Aguirre is a former member of Unión Liberal, Partido Liberal and Popular Alliance, which changed its name to Partido Popular (People's Party) in 1989. Since her early years she has been a member of the Club Liberal of Madrid, which was presided over by an economics professor at the Complutense University, Pedro Schwartz. Schwartz reportedly played an important role in the beginnings of Aguirre's political career: in 1983, he was the one to convince her, by then a civil servant, to stand in the Madrid local elections of that year for Schwartz's Liberal Union and become a councilwoman.
In 2016, Aguirre resigned from her position as regional party president, ostensibly due to the many corruption cases in the Madrid PP under her watch. She retained her position of opposition leader in the Madrid municipal government, and the overall maneuver was widely interpreted as a broadside against her party rival, Prime minister Mariano Rajoy.

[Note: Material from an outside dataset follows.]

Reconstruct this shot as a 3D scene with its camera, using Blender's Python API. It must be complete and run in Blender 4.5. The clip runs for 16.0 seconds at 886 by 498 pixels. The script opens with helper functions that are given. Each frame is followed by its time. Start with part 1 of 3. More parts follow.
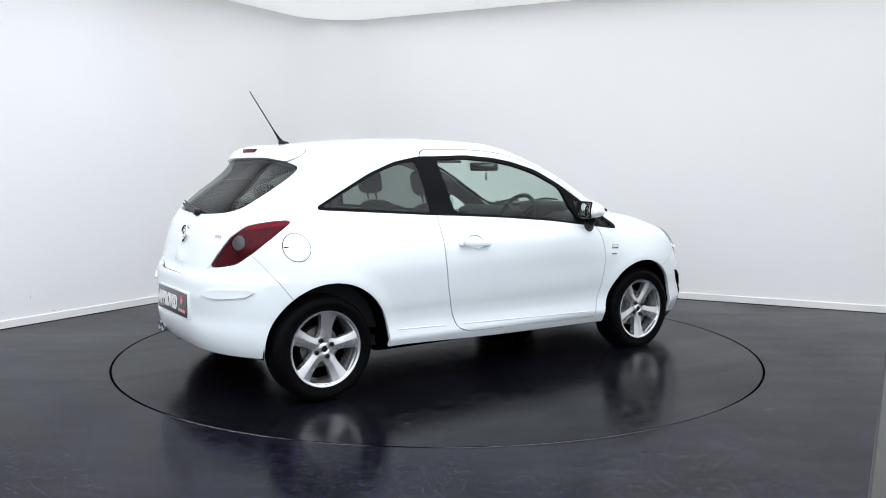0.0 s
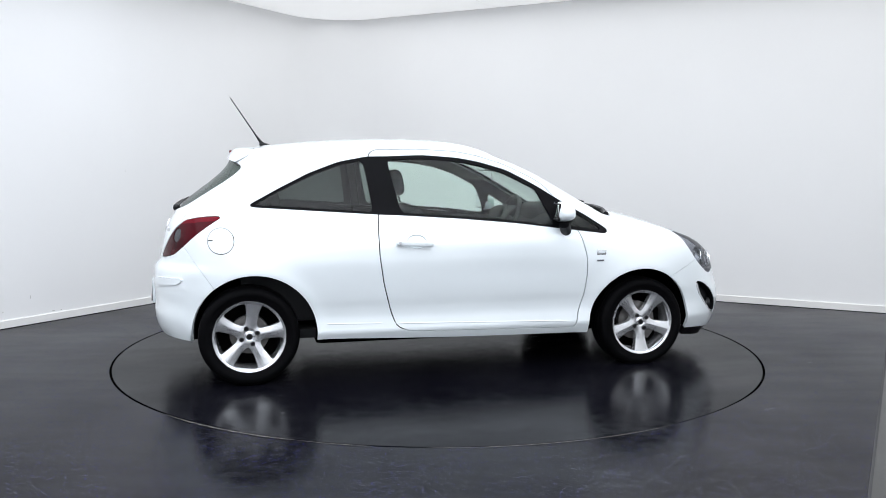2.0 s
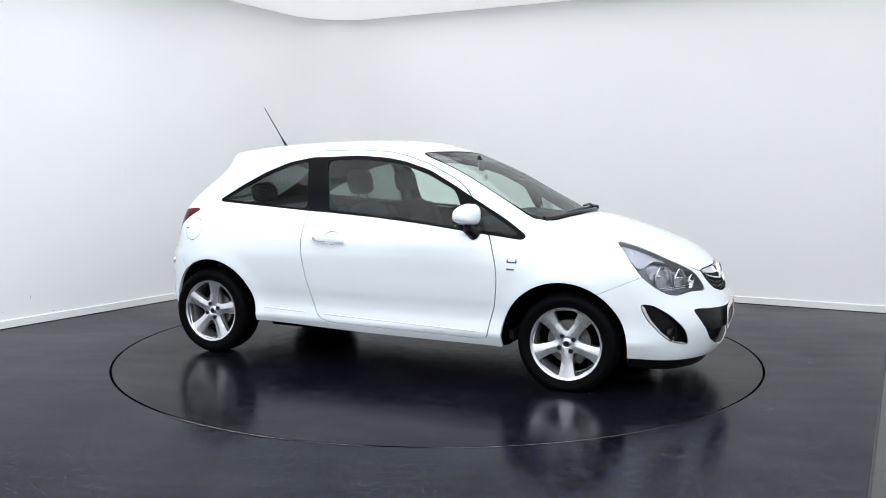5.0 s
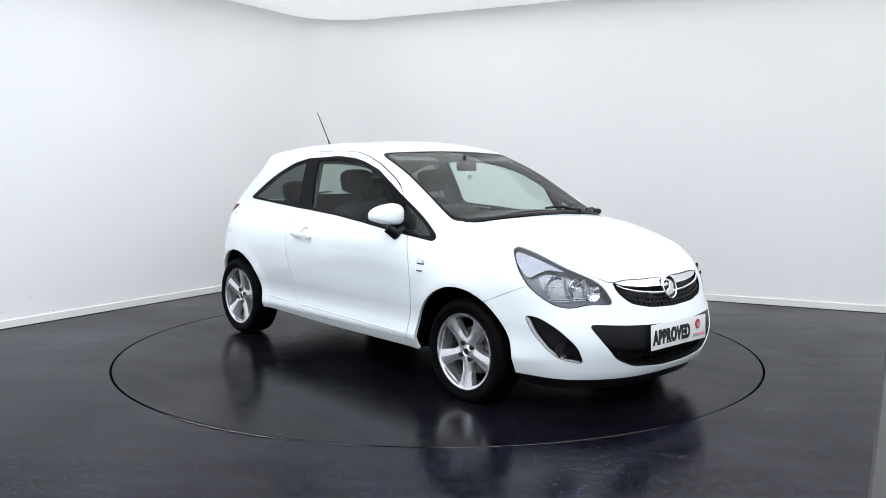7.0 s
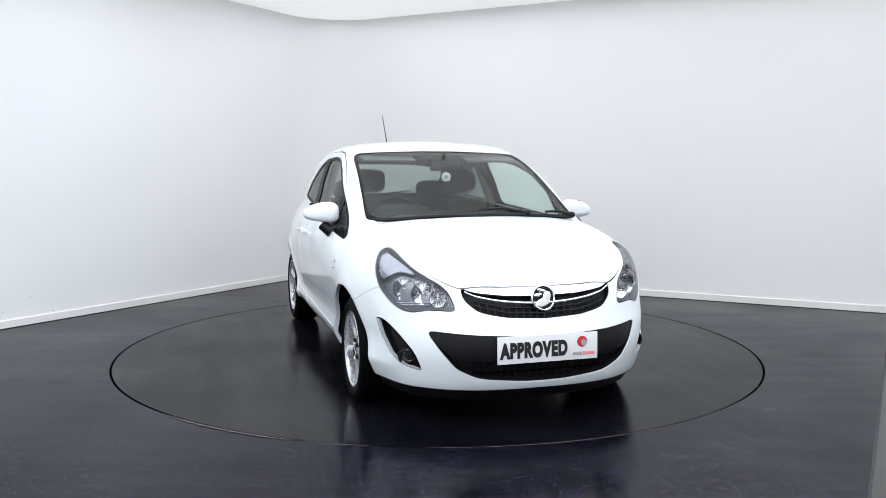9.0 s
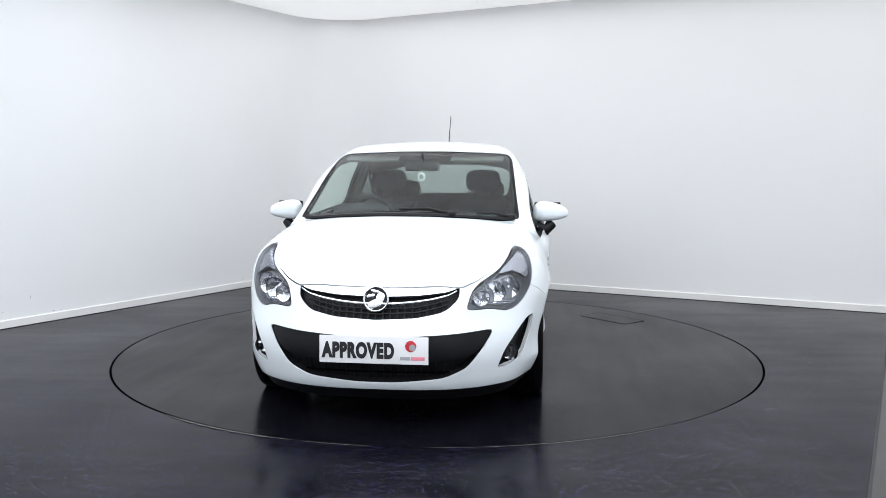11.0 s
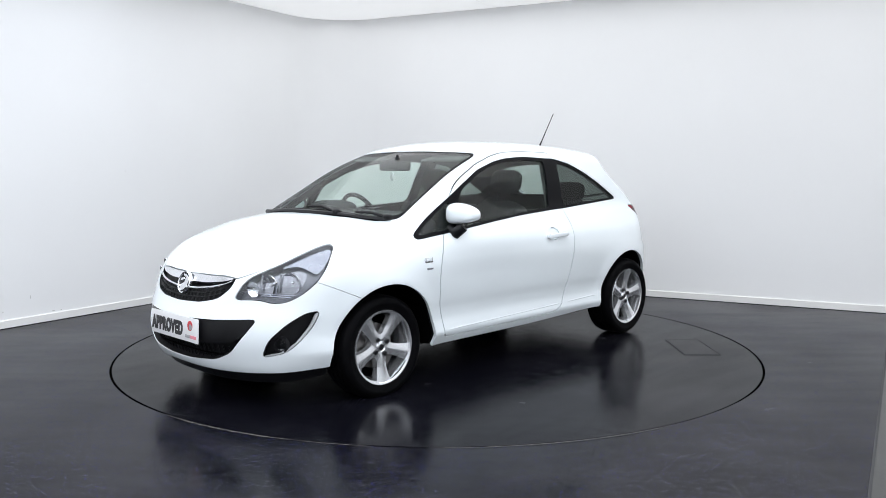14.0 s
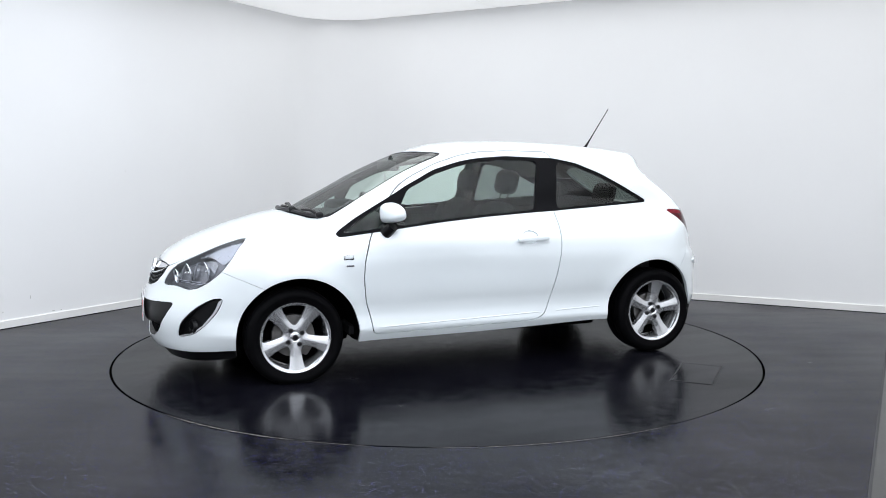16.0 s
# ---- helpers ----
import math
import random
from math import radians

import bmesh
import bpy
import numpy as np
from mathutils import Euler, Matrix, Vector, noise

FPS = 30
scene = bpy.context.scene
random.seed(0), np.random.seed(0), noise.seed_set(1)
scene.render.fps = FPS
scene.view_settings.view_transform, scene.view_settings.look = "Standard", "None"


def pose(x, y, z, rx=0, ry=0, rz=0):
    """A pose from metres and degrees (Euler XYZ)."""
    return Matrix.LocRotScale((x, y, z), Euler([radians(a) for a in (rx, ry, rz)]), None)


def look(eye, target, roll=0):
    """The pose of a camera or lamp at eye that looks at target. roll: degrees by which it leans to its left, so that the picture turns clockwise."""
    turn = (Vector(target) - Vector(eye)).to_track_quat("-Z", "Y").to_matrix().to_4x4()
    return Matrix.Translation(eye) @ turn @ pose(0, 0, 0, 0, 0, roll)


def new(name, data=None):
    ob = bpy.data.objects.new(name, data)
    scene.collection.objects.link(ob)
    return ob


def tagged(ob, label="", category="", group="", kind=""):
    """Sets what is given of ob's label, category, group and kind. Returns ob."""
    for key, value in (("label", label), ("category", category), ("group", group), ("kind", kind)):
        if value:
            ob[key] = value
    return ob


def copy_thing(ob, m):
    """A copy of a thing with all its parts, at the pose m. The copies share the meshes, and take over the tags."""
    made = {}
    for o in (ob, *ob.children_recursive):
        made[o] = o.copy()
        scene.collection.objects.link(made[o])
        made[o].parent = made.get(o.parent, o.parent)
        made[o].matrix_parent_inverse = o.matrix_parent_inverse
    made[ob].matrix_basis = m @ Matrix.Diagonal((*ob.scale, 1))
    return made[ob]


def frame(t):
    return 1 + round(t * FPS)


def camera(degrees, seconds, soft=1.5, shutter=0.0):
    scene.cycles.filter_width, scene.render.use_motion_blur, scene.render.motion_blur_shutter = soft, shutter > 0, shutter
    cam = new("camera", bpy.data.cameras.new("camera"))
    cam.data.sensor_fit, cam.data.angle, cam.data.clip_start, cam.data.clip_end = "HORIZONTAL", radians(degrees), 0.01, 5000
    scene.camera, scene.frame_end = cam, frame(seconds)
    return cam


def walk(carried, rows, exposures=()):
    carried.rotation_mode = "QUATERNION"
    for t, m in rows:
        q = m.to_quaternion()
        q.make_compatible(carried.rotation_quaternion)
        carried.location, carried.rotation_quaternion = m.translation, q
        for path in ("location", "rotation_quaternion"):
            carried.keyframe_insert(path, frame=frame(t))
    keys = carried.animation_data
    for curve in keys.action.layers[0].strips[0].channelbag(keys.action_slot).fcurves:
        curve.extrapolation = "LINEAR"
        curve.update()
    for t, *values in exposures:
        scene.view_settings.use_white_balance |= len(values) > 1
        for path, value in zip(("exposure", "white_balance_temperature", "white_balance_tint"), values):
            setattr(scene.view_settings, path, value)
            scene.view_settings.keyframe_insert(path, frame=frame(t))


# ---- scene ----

# ---- camera ----
cam = camera(56.96, 16.0, soft=.7)
EYE = (0.0, -5.864, 1.2747)
VIEW = look(EYE, (EYE[0] + math.sin(.005854), EYE[1] + math.cos(.005854), EYE[2] - math.tan(.09769)), .142)
walk(cam, [(0.0, VIEW), (16.0, VIEW)], [(0.0, 0.0, 6500, 10), (16.0, 0.0, 6500, 10)])

# the turntable's angle in degrees, by seconds
TURN = [(0, 34.59), (0.1, 33.89), (0.2, 33.19), (0.3, 32.49), (0.4, 31.79), (0.5, 31.09), (1, 25.6), (1.5, 19.7), (2, 13.5), (2.5, 7.49), (3, 1.39), (3.5, -4.63), (4, -10.89), (4.75, -20.11), (5.5, -29.3), (6.5, -41.59), (7, -47.89), (7.5, -53.86), (8, -60.19), (8.5, -66.2), (9, -72.58), (9.75, -81.76), (10.5, -90.96), (11.5, -103.38), (12, -109.91), (12.5, -116.01), (13, -122.48), (13.5, -128.54), (14, -134.96), (14.5, -141.05), (15, -147.42), (15.5, -153.44), (16, -159.68)]
OFFSET = Vector((-.0872, -.0657, 0))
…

Aguirre was born in Madrid into a family of high Spanish nobility, being the eldest daughter of José Luis Aguirre Borrell, a lawyer, and Piedad Gil de Biedma y Vega de Seoane, daughter of José Gil de Biedma, 3rd Count of Sepúlveda. She is a niece of the late Catalan poet, Jaime Gil de Biedma. She studied in the "La Asunción" School and in the British Council School of Madrid and earned a degree in Law in Complutense University (Madrid) in 1974. She is fluent in English and French.